Triumph Daytona Moto2 765 Limited Edition | First Look Review

Triumph Daytona Moto2 765 Limited Edition
The new Triumph Daytona Moto2 765 Limited Edition is the first-ever official Moto2 Dorna Sports-licensed motorcycle. (Photos courtesy of Triumph)

Last month, we posted a sneak peek of the new Triumph Daytona Moto2 765 Limited Edition, an all-new sportbike from the British manufacturer that serves as the exclusive engine supplier to the FIM Moto2 World Championship. The new Daytona was officially unveiled at the GoPro British Grand Prix at the Silverstone circuit in England.

Triumph Daytona Moto2 765 Limited Edition
Gripping those fetching Öhlins NIX30 fork tubes is a billet aluminum top yoke with a laser-etched limited-edition badge.

With a limited production run of 765 units for the U.S. and Canada, and another 765 for the rest of the world—each individually numbered with a laser-etched badge on the machined-from-billet aluminum top yoke—the Daytona Moto2 765 Limited Edition will be powered by a Moto2-derived 765cc in-line triple with an Arrow titanium race-style exhaust that makes a claimed 128 horsepower at 12,250 rpm and 59 lb-ft of torque at 9,750 rpm, with a 13,250 rpm redline.

Triumph Daytona Moto2 765 Limited Edition
Behind the full carbon fiber bodywork is a Moto2-derived 765cc triple good for 128 horsepower and 59 lb-ft of torque at the crank.

Based on the Street Triple RS engine, the Daytona version features components and performance upgrades derived from the Moto2 engine development program, including titanium inlet valves, stronger pistons and MotoGP-spec DLC-coated wrist pins; new cam profiles and intake trumpets; modified con rods, intake port, crank and barrels; and a higher compression ratio (12.9:1). Equipped with throttle-by-wire, the Daytona offers five riding modes (Rain, Road, Rider Configurable, Sport and Track), all of which adjust the throttle map, traction control and ABS settings.
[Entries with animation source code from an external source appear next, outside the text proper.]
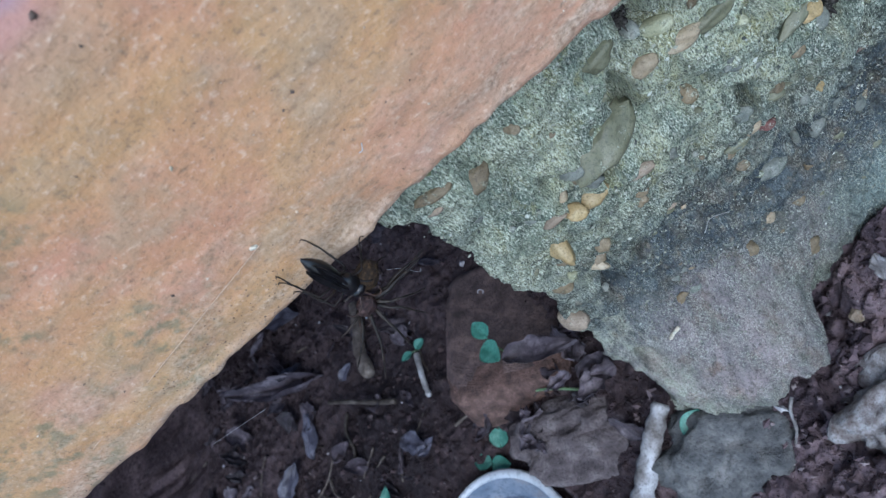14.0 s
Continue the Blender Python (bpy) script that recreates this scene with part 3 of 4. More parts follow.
def stone_rows():
    """Stones that stand out: place along the wall, height, half length, half width, turn."""
    yield "tan", 0.5, ((0.0383, 0.2190, 0.0024, 0.0017, -4), (0.0447, 0.2185, 0.0038, 0.0014, -14), (0.0513, 0.1708, 0.0022, 0.0010, 21),
                       (0.0072, 0.1654, 0.0029, 0.0011, -47), (0.0141, 0.2049, 0.0016, 0.0013, 0), (0.0472, 0.1052, 0.0019, 0.0014, 4))
    yield "olive", 0.35, ((0.0520, 0.2173, 0.0046, 0.0011, 4), (0.0263, 0.2121, 0.0072, 0.0027, 24), (0.0635, 0.2017, 0.0047, 0.0009, 12),
                          (0.0331, 0.2306, 0.0026, 0.0012, 12), (0.0847, 0.1962, 0.0039, 0.0013, 0), (0.0586, 0.1683, 0.0047, 0.0007, -12), (0.0473, 0.1664, 0.0031, 0.0008, 0))
    yield "ochre", 0.5, ((0.0142, 0.2006, 0.0023, 0.0012, -33), (0.0184, 0.1990, 0.0032, 0.0012, 0), (0.0062, 0.1876, 0.0037, 0.0016, -89), (0.0736, 0.1954, 0.0013, 0.0012, -5),
                         (0.0508, 0.2277, 0.0011, 0.0009, 3), (0.0692, 0.1554, 0.0011, 0.0010, -9), (0.0657, 0.2009, 0.0020, 0.0014, 35))
    yield "brown", 0.32, ((0.0079, 0.2319, 0.0030, 0.0013, 17), (0.0531, 0.0723, 0.0031, 0.0019, 23), (0.0028, 0.2370, 0.0030, 0.0008, -5), (0.0123, 0.1749, 0.0018, 0.0015, 2), (-0.0008, 0.1657, 0.0026, 0.0014, 10), (0.0433, 0.1959, 0.0022, 0.0015, -14),
                          (0.0462, 0.1540, 0.0019, 0.0011, -85), (0.0491, 0.2240, 0.0010, 0.0006, 70), (0.0173, 0.2331, 0.0011, 0.0009, -7), (0.0382, 0.1022, 0.0018, 0.0014, 6), (0.0751, 0.1993, 0.0021, 0.0007, 6))
    yield "rosy", 0.35, ((0.0004, 0.2325, 0.0014, 0.0007, -6), (-0.0078, 0.1436, 0.0036, 0.0019, -58), (0.0106, 0.2021, 0.0024, 0.0009, 0), (0.0280, 0.1604, 0.0020, 0.0011, -22),
                         (0.0271, 0.1961, 0.0029, 0.0008, -12), (0.1229, 0.1139, 0.0020, 0.0019, 5))
    yield "slate", 0.35, ((0.0530, 0.1393, 0.0039, 0.0017, 13), (0.0075, 0.2060, 0.0016, 0.0007, -41), (0.0497, 0.1801, 0.0018, 0.0012, -16), (0.0614, 0.1387, 0.0018, 0.0016, -14), (0.0647, 0.1575, 0.0013, 0.0011, -7),
                          (0.0705, 0.1474, 0.0016, 0.0010, -21), (0.0691, 0.1880, 0.0025, 0.0018, 18), (0.0400, 0.2242, 0.0022, 0.0010, -86))
    yield "red", 0.4, ((0.0842, 0.1571, 0.0049, 0.0007, 5), (0.0539, 0.1664, 0.0019, 0.0010, -19), (0.1056, 0.1598, 0.0035, 0.0007, 8), (0.0983, 0.1576, 0.0034, 0.0004, 4), (0.1175, 0.1476, 0.0029, 0.0005, -11))
    yield "pale", 0.4, ((0.0747, 0.2226, 0.0039, 0.0013, -11), (0.0028, 0.1724, 0.0011, 0.0009, 40), (0.0544, 0.2130, 0.0009, 0.0008, 0), (0.0431, 0.2230, 0.0026, 0.0010, -23),
                        (0.0445, 0.2250, 0.0014, 0.0008, 30), (0.0385, 0.2268, 0.0012, 0.0008, 60), (0.0055, 0.2432, 0.0014, 0.0010, 15), (0.0122, 0.2440, 0.0018, 0.0009, 0))


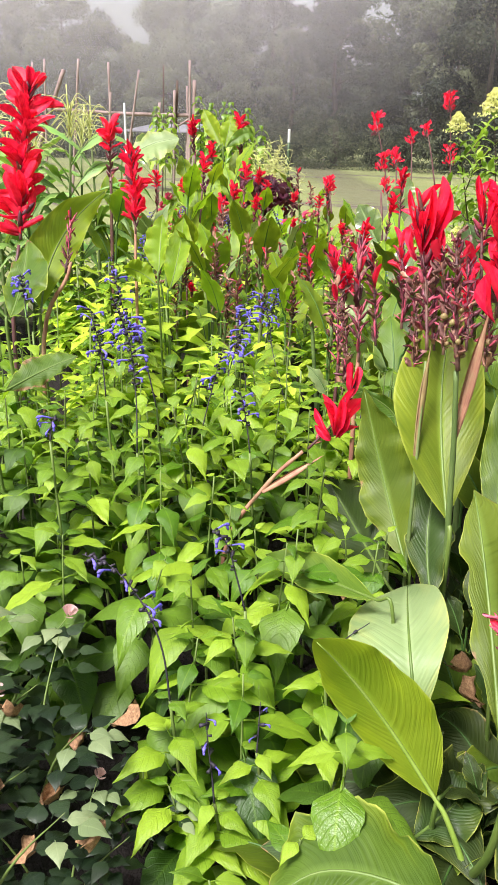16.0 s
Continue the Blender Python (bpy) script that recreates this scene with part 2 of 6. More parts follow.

The 6-speed transmission has track-optimized gear ratios and an up/down quickshifter.

Triumph Daytona Moto2 765 Limited Edition
This Triumph gets the goodies, including Öhlins suspension, Brembo brakes with Stylema front calipers and lightweight wheels with Pirelli Diablo Supercorsa SP track-ready tires.

The new Daytona shares the same cast-aluminum frame and swingarm as the Moto2 engine development prototype and the British Superbike Championship-winning, multi-time Isle of Man TT Supersport race-winning Daytona R. Of course, components attached to the chassis are top-of-the-line, including Brembo Stylema monoblock front calipers, a Brembo rear caliper, fully adjustable Öhlins suspension (a 43mm NIX30 USD fork and TTX36 rear shock) and lightweight cast aluminum wheels shod with Pirelli Diablo Supercorsa SP go-fast tires.

Triumph Daytona Moto2 765 Limited Edition
Arrow titanium race-style exhaust, chassis from the championship-winning Daytona R, premium components, carbon fiber everywhere. Premi-YUM!

In the cockpit there’s a full-color TFT display with a Moto2 Triumph co-branded start-up graphic and lap timer. The new Daytona also has multifunction ergonomically optimized switch cubes with five-way joystick control. On the outside is lightweight carbon fiber bodywork, including a single-piece cockpit, full fairing, tail section, front and rear fenders, upper chain guard and race-spec lower chain guard. Inspired by the Union Jack livery of the Moto2 engine development bike, the Daytona features official Moto2 branding and a unique paint scheme in Carbon Black, Graphite Grey and Aluminum Silver, punctuated with an exposed carbon fiber effect.

Triumph Daytona Moto2 765 Limited Edition
Full-color TFT display looks similar to what’s used on many of Triumph’s recent, high-end models.

The Triumph Daytona Moto2 765 Limited Edition will be available in March 2020. Pricing is TBD.


  1. Triumph we are watching you grow. I think I will trade my triumph America cruiser for this.
    Maybe HD will wake up that the way to grow market share is to remain technologically advanced

  2. Bought this bike without a test ride Sadly, it was a $20,000 mistake.
    The Daytona 765 LE is, boring despite all the carbon fiber goodness. It handles well, brakes acceptably, has spotty fit and finish and isn’t particularly quick or fast.
    A limited edition sport machine should inspire ear-to-ear grins, not jaw-breaking yawns. My Yamaha R6 will spank this poser and so will my relatively ancient (2013) GSXR 750.
    Shame, really.
    Very disappointed. Not sure it will stay in the fleet.